While images on television defy the written or spoken words, North American media commentators endlessly repeat the canard the Israeli David, armed with tanks, helicopter gunships and fighter aircraft, is waging a war for survival against the Palestinian Goliath, armed with stones, slings and automatic rifles. Somewhere, with his deep sense of irony, the ghost of George Orwell must be smiling with the thought that "doublespeak" is alive and well in the North American media.
However long this conflict of Israelis and Palestinians continues before it finds its resolution, it is now more than 100 years old. And, despite all the egregious interpretations representing victims of this struggle as victimizers, the core of the matter remains defiantly simple. It is about dispossessing a native population from its land and the resistance such injustice provokes.
The elementary simplicity of the cause of the Israeli-Palestinian conflict is narrated by Avi Shlaim, an Israeli historian currently teaching at Oxford University, in his recent book, The Iron Wall.
Soon after the First Zionist Congress, convened by Theodor Herzl in 1897 in Basel, Switzerland, the rabbis of Vienna sent two representatives to Palestine on a fact-finding mission. They reported back: "The bride is beautiful, but she is married to another man."

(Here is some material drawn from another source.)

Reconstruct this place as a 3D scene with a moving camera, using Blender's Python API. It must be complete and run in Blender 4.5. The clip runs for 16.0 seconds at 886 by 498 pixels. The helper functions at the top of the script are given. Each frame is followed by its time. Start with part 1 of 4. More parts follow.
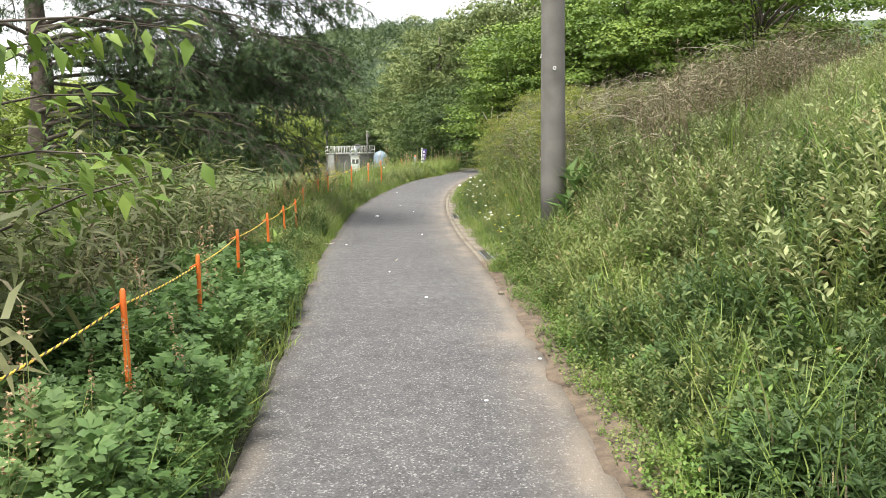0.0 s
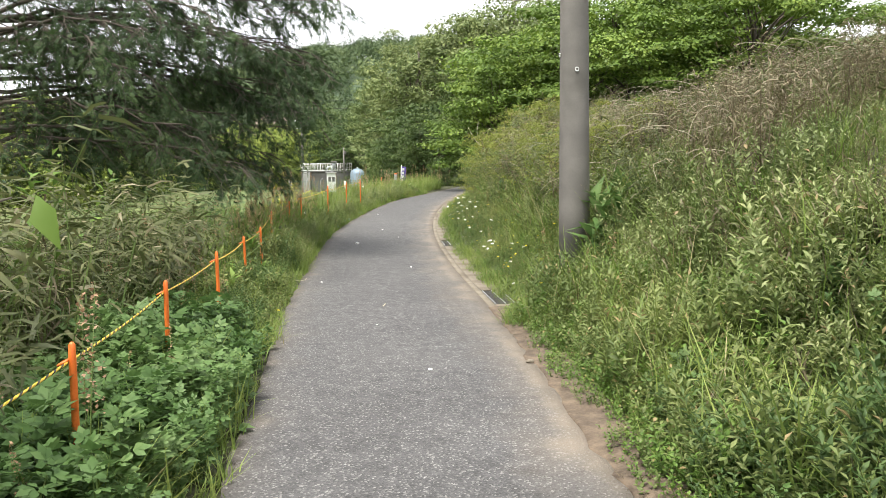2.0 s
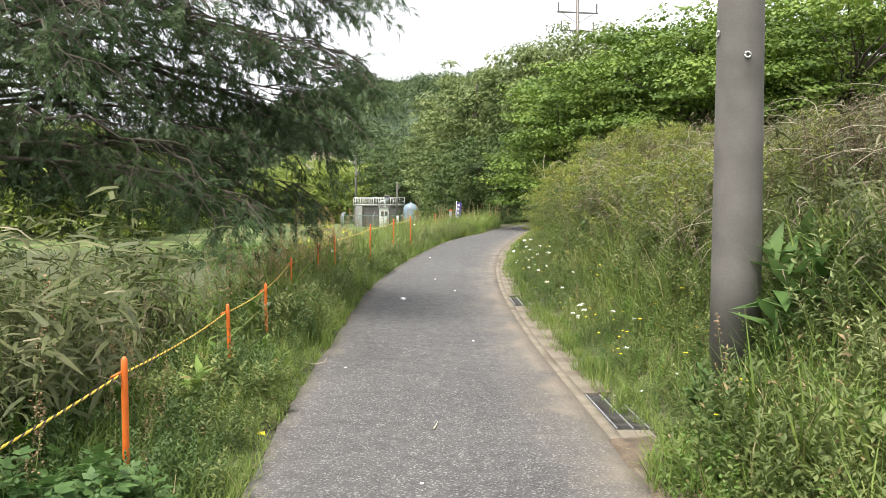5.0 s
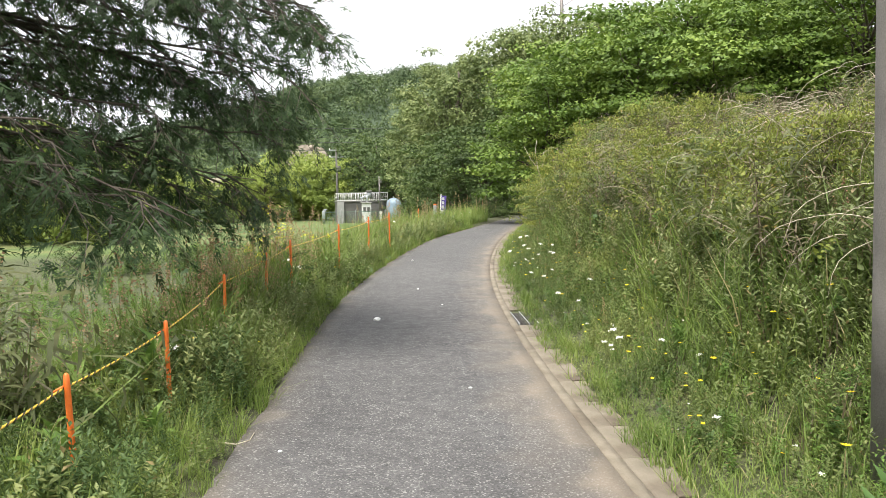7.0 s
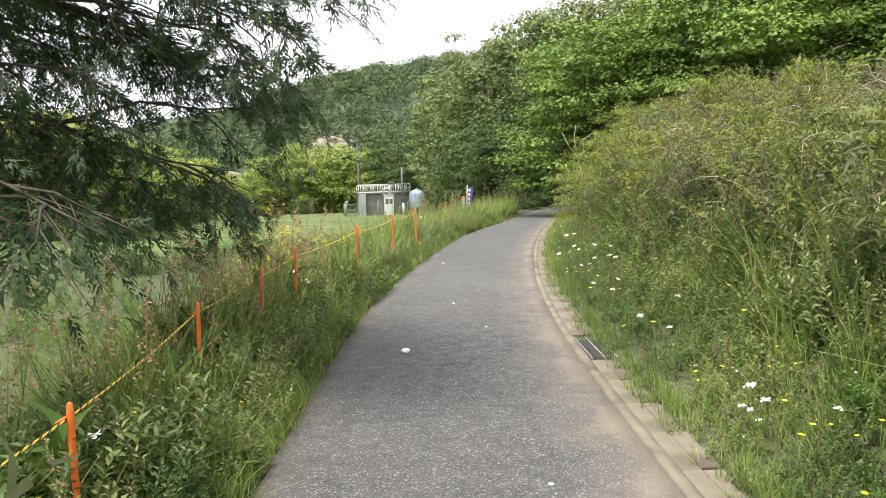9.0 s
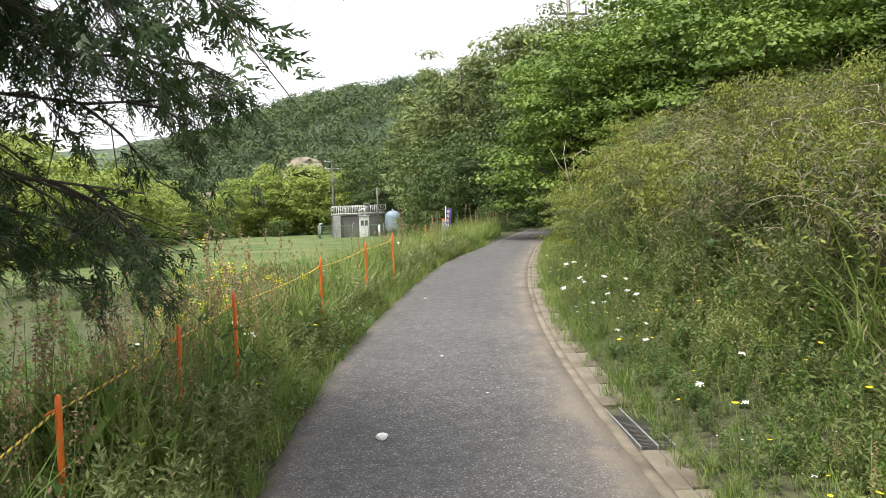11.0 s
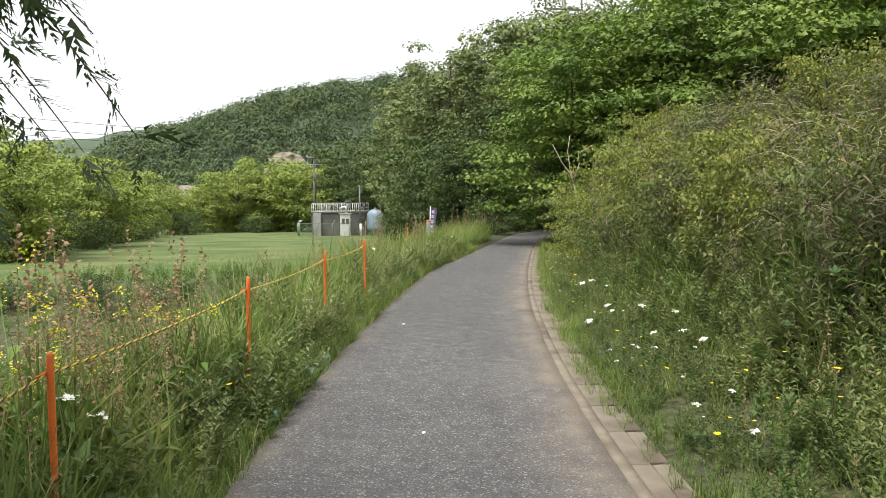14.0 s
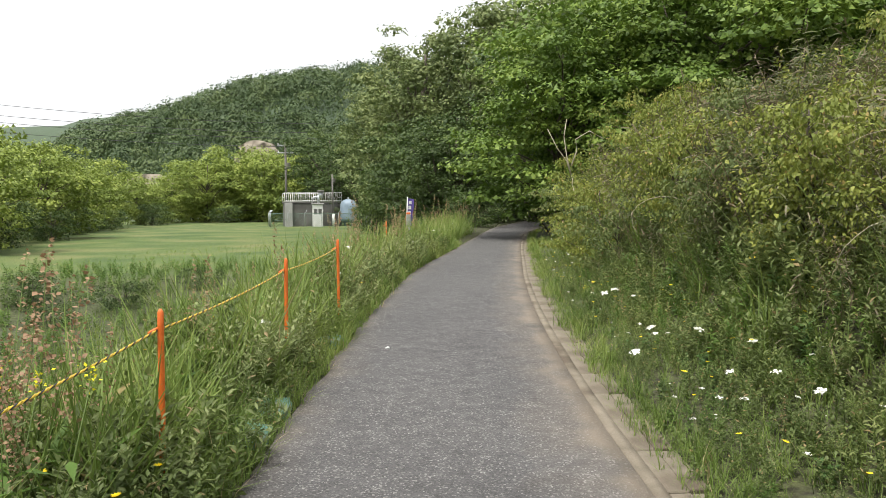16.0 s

In this anecdote is contained all the contradictions of the Zionist movement before and after the founding of Israel in 1948.
It is not normal that any man, of his own volition, without offering any resistance, accept forcible separation from his bride. Only those whose moral vision has been twisted out of shape for whatever reason will deny the rightfulness of a man to protect his bride and his marriage. It would take a special kind of lawyer to make a case against such a man protecting his rights and a bigoted jury to find him guilty.
The Israelis have mostly succeeded to forcibly separate the bride from her groom. But the subsequent forced marriage has turned out to be a nightmare. The Oslo Accord of 1993 was an effort at finding an historic compromise.
While it is conveniently forgotten who killed Yitzhak Rabin, the former prime minister of Israel and an architect of that agreement, and which side politically gained from that crime, right-wing Israelis led by Prime Minister Ariel Sharon remain adamant in pursuing their untenable goal of maintaining a greater Israel in all the lands of historic Palestine.
Where now the wisdom of Solomon is needed to secure peace, security and freedom for Israelis and Palestinians alike, the prevarication of Pontius Pilate prevails as injustice reaps its harvest of suffering.
Albert Einstein once observed, "Peace in Palestine cannot be achieved by force, but only through understanding."
The North American media in this respect has failed abysmally to explain and understand when it comes to the subject of Palestine.